(Dataset rows)
__________
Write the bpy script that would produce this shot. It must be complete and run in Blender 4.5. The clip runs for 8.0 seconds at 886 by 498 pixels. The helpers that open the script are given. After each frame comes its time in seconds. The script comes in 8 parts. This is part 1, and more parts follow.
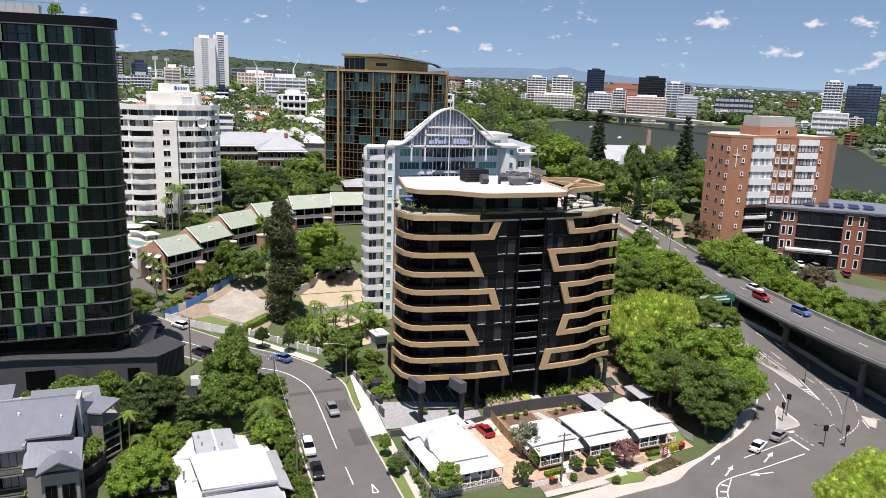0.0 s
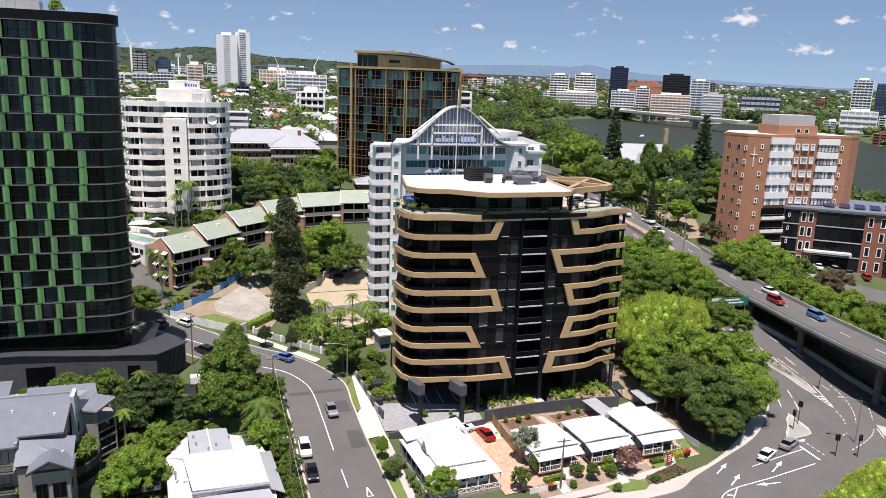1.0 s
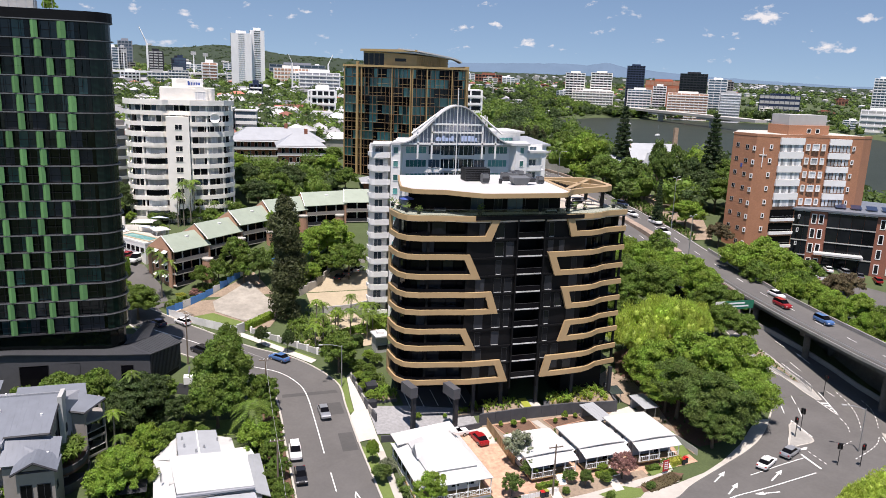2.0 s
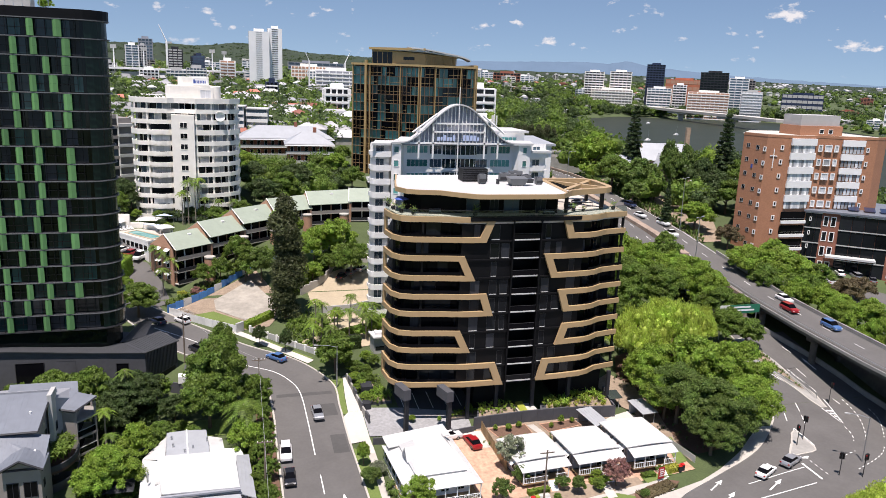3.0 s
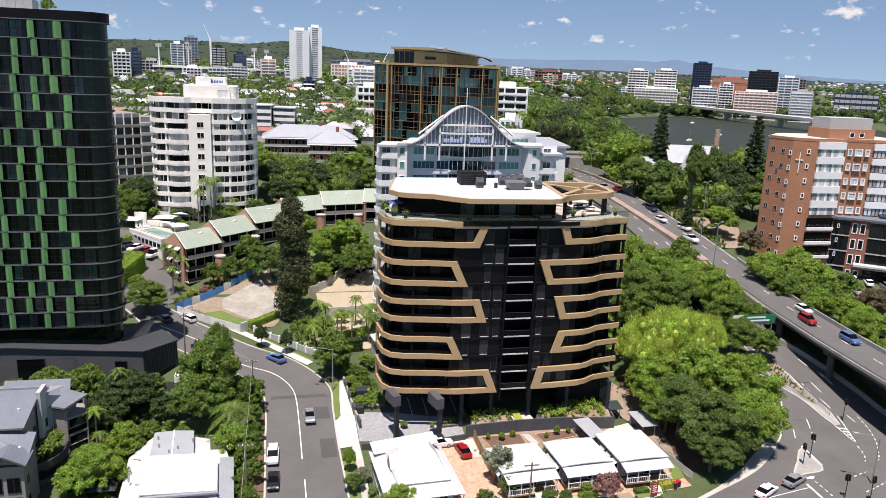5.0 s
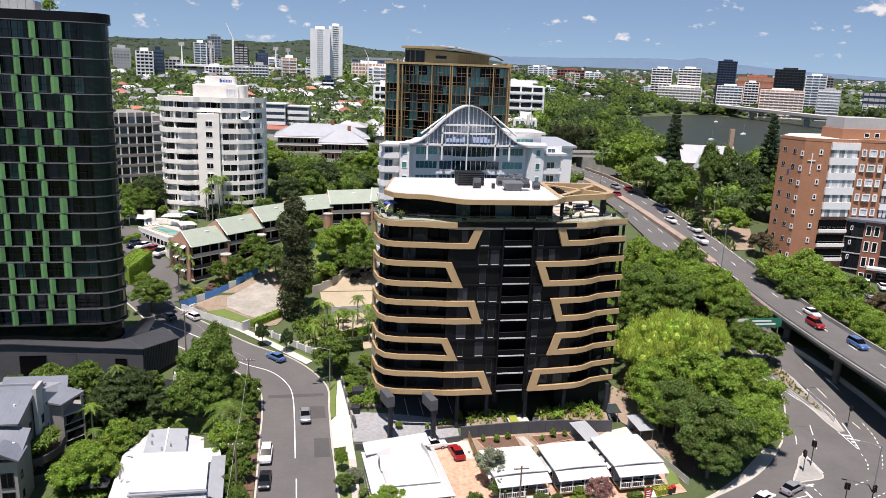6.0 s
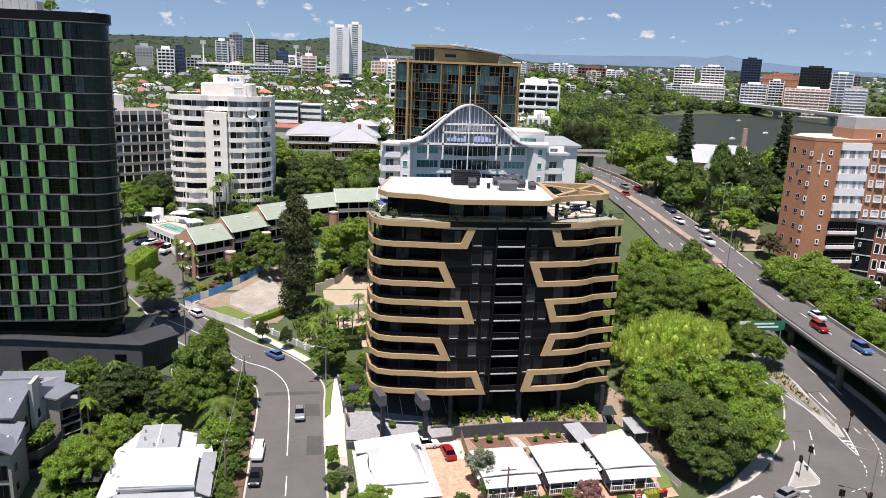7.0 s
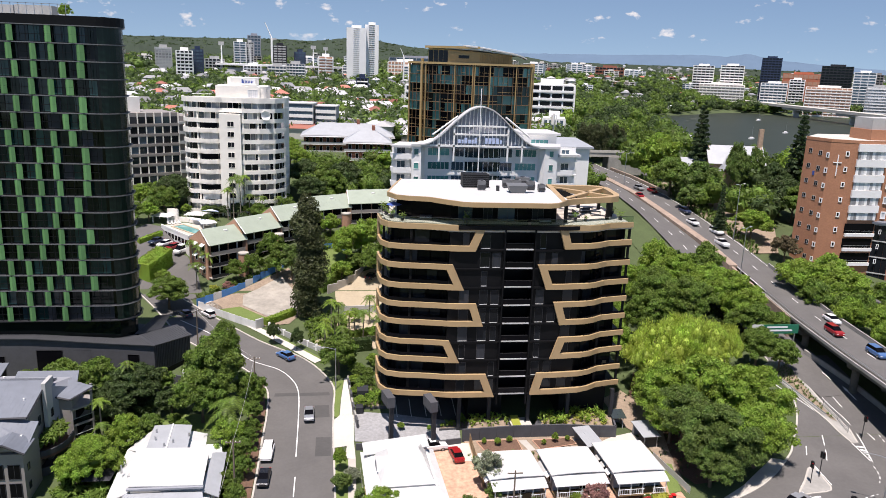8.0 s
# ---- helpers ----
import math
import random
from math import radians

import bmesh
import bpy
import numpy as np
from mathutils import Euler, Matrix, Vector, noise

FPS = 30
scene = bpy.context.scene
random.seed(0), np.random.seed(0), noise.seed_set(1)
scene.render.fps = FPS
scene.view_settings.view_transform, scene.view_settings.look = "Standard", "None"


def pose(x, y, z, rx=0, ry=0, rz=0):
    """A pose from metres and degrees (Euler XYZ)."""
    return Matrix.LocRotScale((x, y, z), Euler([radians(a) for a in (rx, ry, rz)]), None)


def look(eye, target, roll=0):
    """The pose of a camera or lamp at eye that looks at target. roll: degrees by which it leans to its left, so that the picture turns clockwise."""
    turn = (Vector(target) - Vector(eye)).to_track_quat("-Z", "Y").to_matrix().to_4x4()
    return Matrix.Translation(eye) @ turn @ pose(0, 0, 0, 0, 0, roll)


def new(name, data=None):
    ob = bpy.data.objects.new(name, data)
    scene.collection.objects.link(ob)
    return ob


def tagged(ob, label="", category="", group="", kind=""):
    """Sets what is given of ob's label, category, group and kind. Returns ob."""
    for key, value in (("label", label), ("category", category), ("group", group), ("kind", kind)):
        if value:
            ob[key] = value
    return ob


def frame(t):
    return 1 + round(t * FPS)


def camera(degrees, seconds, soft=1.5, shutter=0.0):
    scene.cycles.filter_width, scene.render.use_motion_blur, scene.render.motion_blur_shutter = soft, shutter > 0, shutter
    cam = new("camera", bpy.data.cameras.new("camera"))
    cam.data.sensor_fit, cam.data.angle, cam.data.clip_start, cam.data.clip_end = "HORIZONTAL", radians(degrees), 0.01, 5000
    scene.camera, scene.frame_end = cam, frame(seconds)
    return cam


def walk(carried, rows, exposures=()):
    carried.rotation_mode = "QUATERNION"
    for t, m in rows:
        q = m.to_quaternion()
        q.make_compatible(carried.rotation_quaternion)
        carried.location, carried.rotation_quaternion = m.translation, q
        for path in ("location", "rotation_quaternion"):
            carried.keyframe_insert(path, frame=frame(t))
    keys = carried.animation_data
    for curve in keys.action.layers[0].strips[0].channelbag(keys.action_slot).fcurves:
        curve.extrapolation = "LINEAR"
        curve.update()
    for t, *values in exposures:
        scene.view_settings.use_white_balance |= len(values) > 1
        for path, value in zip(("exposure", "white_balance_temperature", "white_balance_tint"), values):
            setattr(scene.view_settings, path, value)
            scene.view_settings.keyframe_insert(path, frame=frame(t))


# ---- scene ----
cam = camera(62, 8.0, 0.45)
PATH = [
    (0, look((-36.881, -112.988, 59.204), (-33.4020, -103.8718, 57.0168), 1.948)),
    (0.5, look((-34.843, -112.585, 59.212), (-31.5162, -103.4180, 57.0003), 1.977)),
    (1, look((-32.679, -112.152, 59.255), (-29.4893, -102.9401, 57.0253), 2.031)),
    (1.5, look((-30.688, -111.806, 59.375), (-27.6000, -102.5631, 57.1306), 2.046)),
    (3, look((-24.281, -111.352, 59.780), (-21.5485, -102.0097, 57.4890), 2.217)),
    (3.5, look((-22.213, -111.244, 59.984), (-19.6128, -101.8658, 57.6838), 2.250)),
    (4, look((-20.013, -111.179, 60.258), (-17.5577, -101.7651, 57.9434), 2.327)),
    (4.5, look((-17.933, -111.187, 60.474), (-15.6187, -101.7398, 58.1498), 2.329)),
    (6, look((-11.194, -111.573, 61.103), (-9.3347, -102.0375, 58.7318), 2.256)),
    (6.5, look((-8.845, -111.859, 61.313), (-7.1282, -102.3035, 58.9181), 2.268)),
    (7, look((-6.597, -112.198, 61.539), (-5.0288, -102.6202, 59.1300), 2.268)),
    (7.5, look((-5.539, -112.337, 61.842), (-4.0971, -102.7421, 59.4233), 2.097)),
    (8, look((-5.194, -112.399, 62.056), (-3.8591, -102.7885, 59.6347), 2.065)),
]
walk(cam, PATH)

# ---- light ----
SUN_ELEV, SUN_AZ = radians(73), radians(206)   # azimuth clockwise from +y
world = bpy.data.worlds.new("sky")
scene.world = world
world.use_nodes = True
wn, wl = world.node_tree.nodes, world.node_tree.links
wn.clear()


def wnode(kind, **inputs):
    n = wn.new(kind)
    for k, v in inputs.items():
        n.inputs[k].default_value = v
    return n


w_out = wn.new("ShaderNodeOutputWorld")
w_bg = wnode("ShaderNodeBackground", Strength=0.075)
w_sky = wn.new("ShaderNodeTexSky")
w_sky.sky_type, w_sky.sun_disc = "NISHITA", False
w_sky.sun_elevation, w_sky.sun_rotation = SUN_ELEV, SUN_AZ
w_sky.air_density, w_sky.dust_density, w_sky.ozone_density = 1.0, 0.0, 2.0
w_co = wn.new("ShaderNodeTexCoord")
# clear air: the horizon keeps the blue of the sky above it
w_up = wn.new("ShaderNodeVectorMath")
w_up.operation = "ADD"
w_up.inputs[1].default_value = (0, 0, 0.125)
wl.new(w_co.outputs["Generated"], w_up.inputs[0])
w_nrm = wn.new("ShaderNodeVectorMath")
w_nrm.operation = "NORMALIZE"
wl.new(w_up.outputs[0], w_nrm.inputs[0])
wl.new(w_nrm.outputs[0], w_sky.inputs[0])
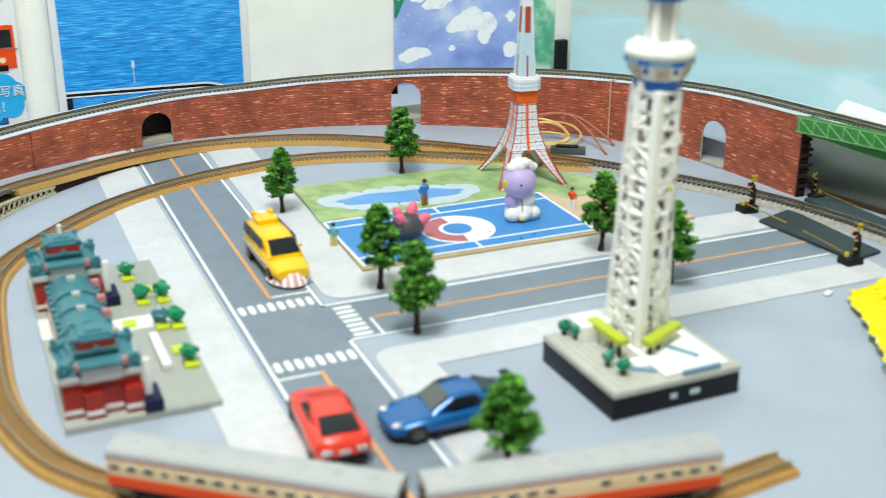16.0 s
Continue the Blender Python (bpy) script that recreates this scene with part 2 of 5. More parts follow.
__________
* _WRITTEN TASK_: Search the entries for "frame" and copy out each line that has it.

* _EXERCISE ANSWER_:
Write the bpy script that would produce this shot. It must be complete and run in Blender 4.5. The clip runs for 8.0 seconds at 886 by 498 pixels. The helpers that open the script are given. After each frame comes its time in seconds. The script comes in 8 parts. This is part 1, and more parts follow.
def frame(t):
    scene.camera, scene.frame_end = cam, frame(seconds)
            carried.keyframe_insert(path, frame=frame(t))
            scene.view_settings.keyframe_insert(path, frame=frame(t))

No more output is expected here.